▶ _Exercise_
Extract the lines between the ones holding "radians(degrees), 0.01, 5000" and "for t, m in", inclusive, exactly as written and nothing more.

▶ _Records for this task_

_ _ _ _ _ _ _

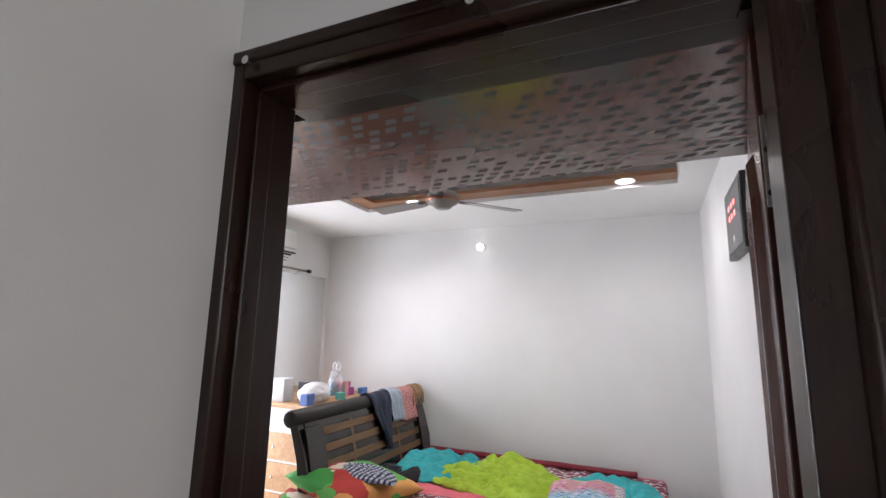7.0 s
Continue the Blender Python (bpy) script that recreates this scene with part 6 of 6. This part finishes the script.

_ _ _ _ _ _ _

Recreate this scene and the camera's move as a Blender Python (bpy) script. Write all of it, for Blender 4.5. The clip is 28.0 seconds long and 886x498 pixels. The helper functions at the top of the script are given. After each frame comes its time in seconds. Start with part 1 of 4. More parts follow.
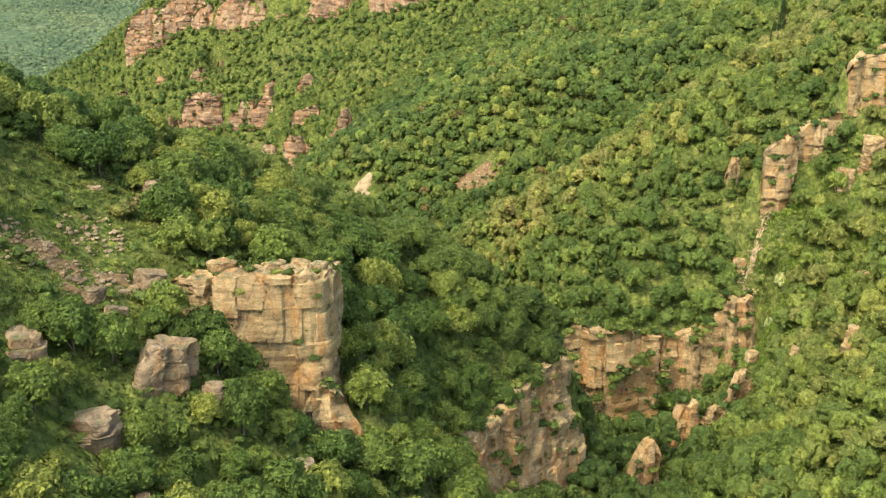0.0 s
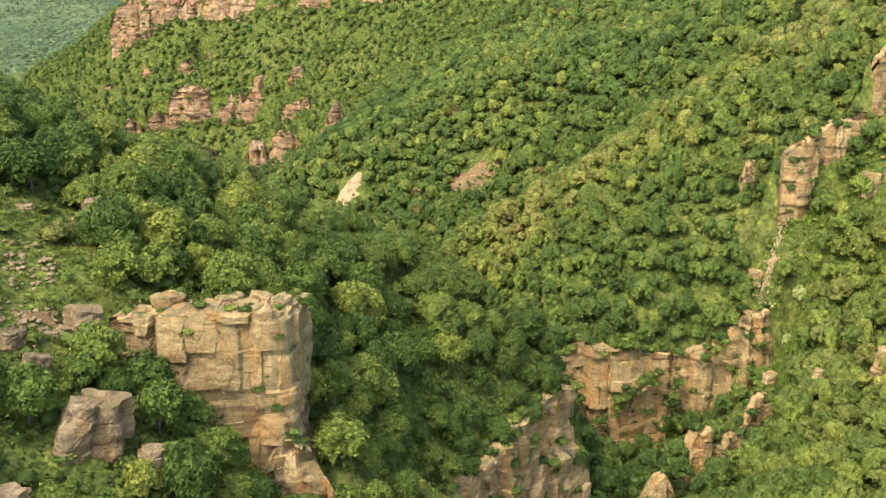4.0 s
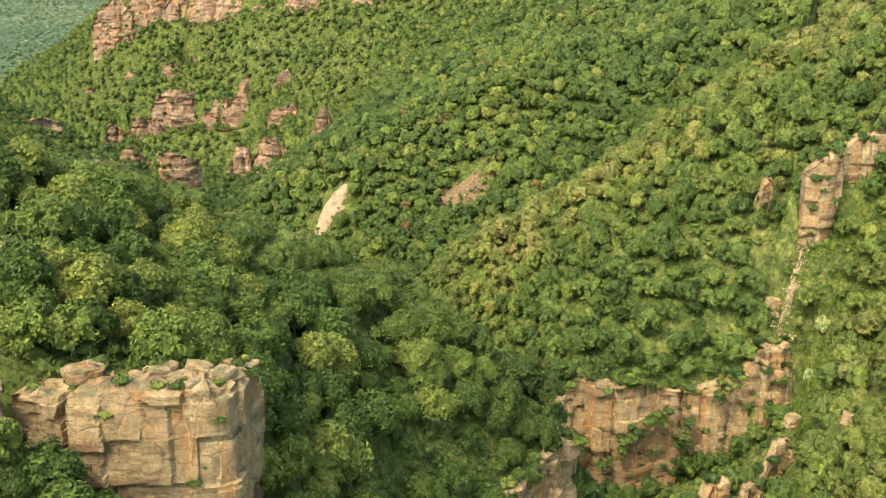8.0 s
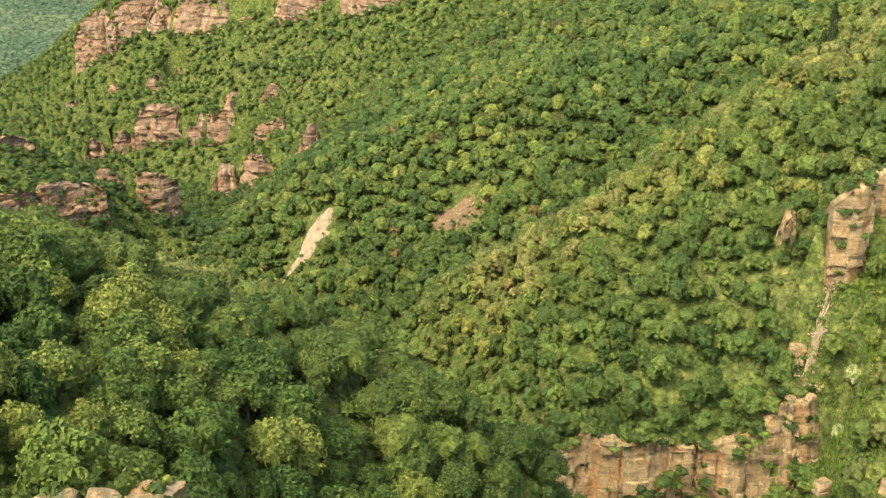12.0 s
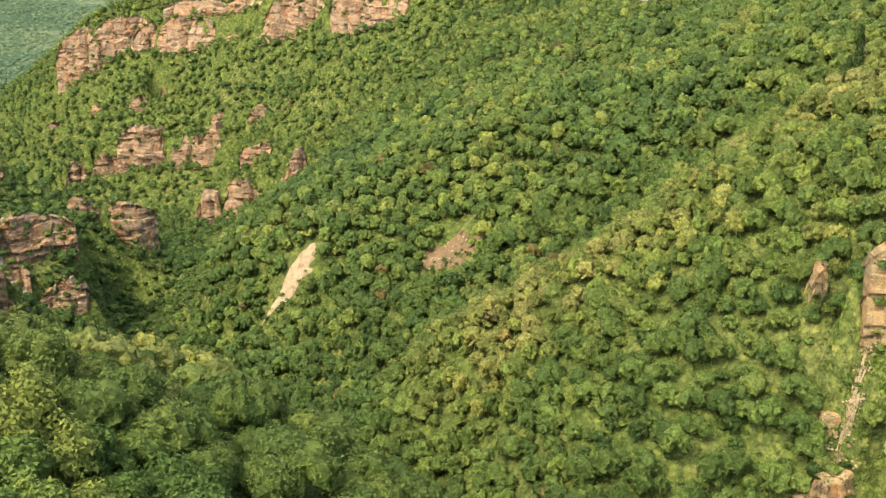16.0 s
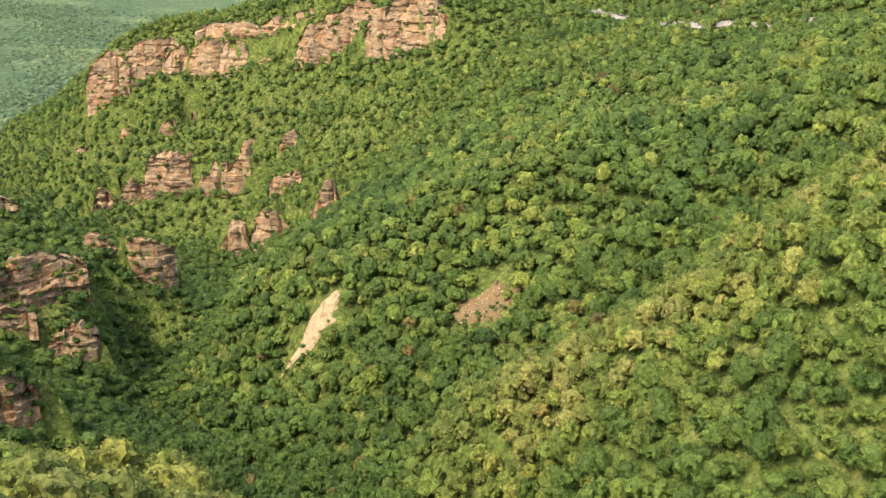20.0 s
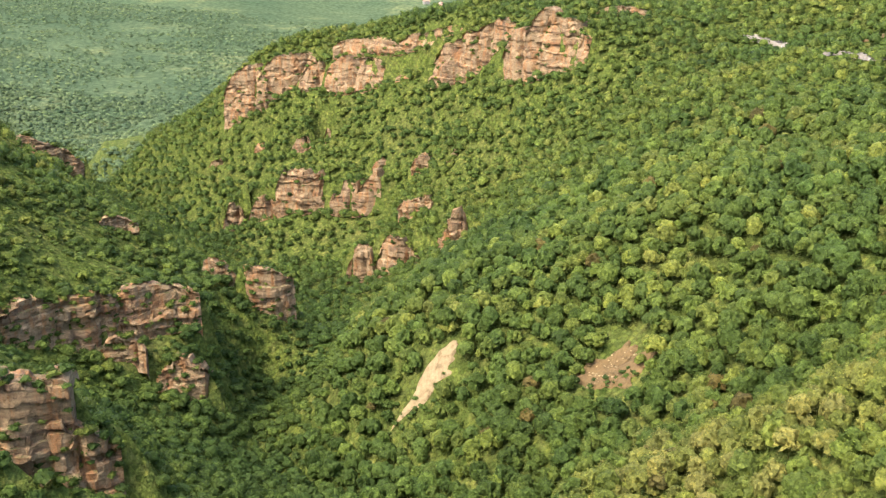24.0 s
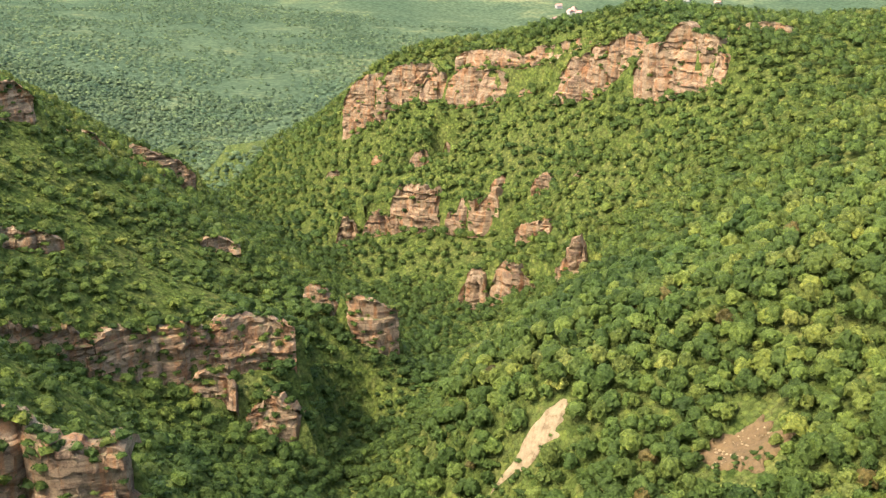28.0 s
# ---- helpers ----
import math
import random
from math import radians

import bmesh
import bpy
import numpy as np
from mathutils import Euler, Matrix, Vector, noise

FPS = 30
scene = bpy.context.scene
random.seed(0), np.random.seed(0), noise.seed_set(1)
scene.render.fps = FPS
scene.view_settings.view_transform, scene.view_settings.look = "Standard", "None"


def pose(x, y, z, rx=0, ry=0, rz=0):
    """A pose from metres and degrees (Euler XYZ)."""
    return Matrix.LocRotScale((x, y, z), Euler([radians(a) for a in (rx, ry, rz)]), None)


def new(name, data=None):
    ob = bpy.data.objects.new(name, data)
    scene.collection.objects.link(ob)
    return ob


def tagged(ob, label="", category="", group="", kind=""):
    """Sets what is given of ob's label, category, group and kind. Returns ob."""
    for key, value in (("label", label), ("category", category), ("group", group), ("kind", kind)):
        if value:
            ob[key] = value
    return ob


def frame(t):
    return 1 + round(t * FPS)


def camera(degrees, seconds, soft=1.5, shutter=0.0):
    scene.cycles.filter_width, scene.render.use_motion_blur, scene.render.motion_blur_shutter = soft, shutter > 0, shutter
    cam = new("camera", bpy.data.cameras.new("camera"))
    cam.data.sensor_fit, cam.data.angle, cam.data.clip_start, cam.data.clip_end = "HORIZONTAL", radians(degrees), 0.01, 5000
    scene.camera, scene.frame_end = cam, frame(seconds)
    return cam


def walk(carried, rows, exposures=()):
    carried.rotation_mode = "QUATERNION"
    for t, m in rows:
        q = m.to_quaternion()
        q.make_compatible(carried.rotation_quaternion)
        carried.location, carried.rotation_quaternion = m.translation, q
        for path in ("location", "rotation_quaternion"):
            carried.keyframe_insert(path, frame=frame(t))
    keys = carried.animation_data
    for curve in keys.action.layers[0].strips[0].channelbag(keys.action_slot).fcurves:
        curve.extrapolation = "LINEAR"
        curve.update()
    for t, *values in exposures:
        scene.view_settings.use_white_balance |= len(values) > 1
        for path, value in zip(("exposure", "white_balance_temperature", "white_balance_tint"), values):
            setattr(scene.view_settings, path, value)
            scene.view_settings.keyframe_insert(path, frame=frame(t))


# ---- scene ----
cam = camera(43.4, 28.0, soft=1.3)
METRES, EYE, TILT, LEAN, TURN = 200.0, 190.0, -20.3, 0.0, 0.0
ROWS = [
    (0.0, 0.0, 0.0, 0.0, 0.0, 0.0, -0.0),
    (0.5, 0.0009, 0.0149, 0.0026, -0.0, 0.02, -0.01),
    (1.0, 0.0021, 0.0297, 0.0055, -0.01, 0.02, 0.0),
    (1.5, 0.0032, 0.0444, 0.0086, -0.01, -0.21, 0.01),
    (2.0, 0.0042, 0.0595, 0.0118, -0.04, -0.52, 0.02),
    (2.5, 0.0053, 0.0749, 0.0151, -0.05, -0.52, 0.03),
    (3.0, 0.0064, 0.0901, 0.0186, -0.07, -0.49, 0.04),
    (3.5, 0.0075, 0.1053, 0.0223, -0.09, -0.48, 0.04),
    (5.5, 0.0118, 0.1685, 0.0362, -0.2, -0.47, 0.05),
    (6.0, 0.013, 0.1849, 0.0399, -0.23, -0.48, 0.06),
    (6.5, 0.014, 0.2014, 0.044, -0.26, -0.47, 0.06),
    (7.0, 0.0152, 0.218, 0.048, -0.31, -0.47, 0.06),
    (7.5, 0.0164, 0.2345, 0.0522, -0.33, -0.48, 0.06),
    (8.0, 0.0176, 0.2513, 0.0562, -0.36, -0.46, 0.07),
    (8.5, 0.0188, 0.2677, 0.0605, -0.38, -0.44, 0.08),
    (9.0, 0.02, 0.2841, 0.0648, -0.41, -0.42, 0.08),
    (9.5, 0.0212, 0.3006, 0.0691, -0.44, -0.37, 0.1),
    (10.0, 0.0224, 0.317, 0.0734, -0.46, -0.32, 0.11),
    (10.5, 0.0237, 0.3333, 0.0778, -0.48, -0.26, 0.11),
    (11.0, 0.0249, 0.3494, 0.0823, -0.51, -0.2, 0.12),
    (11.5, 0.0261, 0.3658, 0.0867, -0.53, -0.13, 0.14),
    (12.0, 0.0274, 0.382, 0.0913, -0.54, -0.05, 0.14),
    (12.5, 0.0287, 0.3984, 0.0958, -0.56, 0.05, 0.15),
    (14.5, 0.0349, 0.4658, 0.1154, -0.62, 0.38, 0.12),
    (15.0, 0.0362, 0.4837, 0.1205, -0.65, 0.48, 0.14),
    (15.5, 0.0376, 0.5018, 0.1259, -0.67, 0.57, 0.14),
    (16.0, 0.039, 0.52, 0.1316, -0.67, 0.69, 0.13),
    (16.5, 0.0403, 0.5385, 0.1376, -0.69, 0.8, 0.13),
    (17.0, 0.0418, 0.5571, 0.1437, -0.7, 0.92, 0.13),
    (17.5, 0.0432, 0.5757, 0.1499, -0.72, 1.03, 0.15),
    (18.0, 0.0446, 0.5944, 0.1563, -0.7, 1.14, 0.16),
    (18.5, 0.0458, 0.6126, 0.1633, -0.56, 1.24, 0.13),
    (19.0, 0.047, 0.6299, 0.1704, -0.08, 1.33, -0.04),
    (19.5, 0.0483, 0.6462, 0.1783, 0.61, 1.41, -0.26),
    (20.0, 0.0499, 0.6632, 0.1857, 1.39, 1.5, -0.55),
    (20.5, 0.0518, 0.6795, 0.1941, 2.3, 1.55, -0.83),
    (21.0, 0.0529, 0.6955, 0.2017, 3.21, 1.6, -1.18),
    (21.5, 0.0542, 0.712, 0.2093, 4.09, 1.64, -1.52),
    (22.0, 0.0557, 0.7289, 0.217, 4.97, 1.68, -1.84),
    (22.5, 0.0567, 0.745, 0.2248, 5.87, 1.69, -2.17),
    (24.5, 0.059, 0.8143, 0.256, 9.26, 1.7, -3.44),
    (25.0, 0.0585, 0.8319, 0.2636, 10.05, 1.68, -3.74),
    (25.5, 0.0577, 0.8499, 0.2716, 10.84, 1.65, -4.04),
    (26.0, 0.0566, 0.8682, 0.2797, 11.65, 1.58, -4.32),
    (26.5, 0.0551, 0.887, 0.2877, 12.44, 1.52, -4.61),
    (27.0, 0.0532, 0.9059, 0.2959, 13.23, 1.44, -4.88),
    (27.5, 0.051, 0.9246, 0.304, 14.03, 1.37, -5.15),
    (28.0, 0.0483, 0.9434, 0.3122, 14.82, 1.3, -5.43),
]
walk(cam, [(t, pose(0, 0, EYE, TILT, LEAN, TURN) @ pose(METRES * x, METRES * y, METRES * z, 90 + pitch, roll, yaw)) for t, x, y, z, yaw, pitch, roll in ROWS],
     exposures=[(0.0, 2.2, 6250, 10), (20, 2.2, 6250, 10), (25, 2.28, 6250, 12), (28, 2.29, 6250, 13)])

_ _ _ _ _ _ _

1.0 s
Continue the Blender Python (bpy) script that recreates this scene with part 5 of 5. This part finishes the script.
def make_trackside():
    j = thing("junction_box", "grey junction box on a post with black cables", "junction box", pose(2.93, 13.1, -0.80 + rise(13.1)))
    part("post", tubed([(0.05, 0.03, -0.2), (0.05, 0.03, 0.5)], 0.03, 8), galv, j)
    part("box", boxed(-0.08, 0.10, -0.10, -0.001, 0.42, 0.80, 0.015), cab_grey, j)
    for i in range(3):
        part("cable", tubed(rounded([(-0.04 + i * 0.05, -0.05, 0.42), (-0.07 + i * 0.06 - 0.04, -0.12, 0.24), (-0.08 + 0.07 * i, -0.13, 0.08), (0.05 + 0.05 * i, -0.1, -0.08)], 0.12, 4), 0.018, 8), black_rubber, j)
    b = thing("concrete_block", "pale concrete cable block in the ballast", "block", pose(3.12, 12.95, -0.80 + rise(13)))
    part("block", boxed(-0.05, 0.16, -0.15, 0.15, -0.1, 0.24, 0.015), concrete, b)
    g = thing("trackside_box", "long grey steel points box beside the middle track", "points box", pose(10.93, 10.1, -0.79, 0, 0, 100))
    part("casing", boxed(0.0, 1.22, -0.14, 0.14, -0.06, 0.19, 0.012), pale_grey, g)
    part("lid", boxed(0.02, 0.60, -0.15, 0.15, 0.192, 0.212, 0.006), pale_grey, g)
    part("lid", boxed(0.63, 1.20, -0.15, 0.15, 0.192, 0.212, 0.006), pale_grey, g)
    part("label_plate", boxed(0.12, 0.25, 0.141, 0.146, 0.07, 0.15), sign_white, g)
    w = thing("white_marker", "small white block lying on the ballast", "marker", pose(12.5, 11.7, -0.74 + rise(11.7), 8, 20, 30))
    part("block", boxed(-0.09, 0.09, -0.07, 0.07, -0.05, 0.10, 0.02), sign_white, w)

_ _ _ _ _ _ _

▶ _Task output_
    cam.data.sensor_fit, cam.data.angle, cam.data.clip_start, cam.data.clip_end = "HORIZONTAL", radians(degrees), 0.01, 5000
    scene.camera, scene.frame_end = cam, frame(seconds)
    return cam


def walk(carried, rows, exposures=()):
    carried.rotation_mode = "QUATERNION"
    for t, m in rows:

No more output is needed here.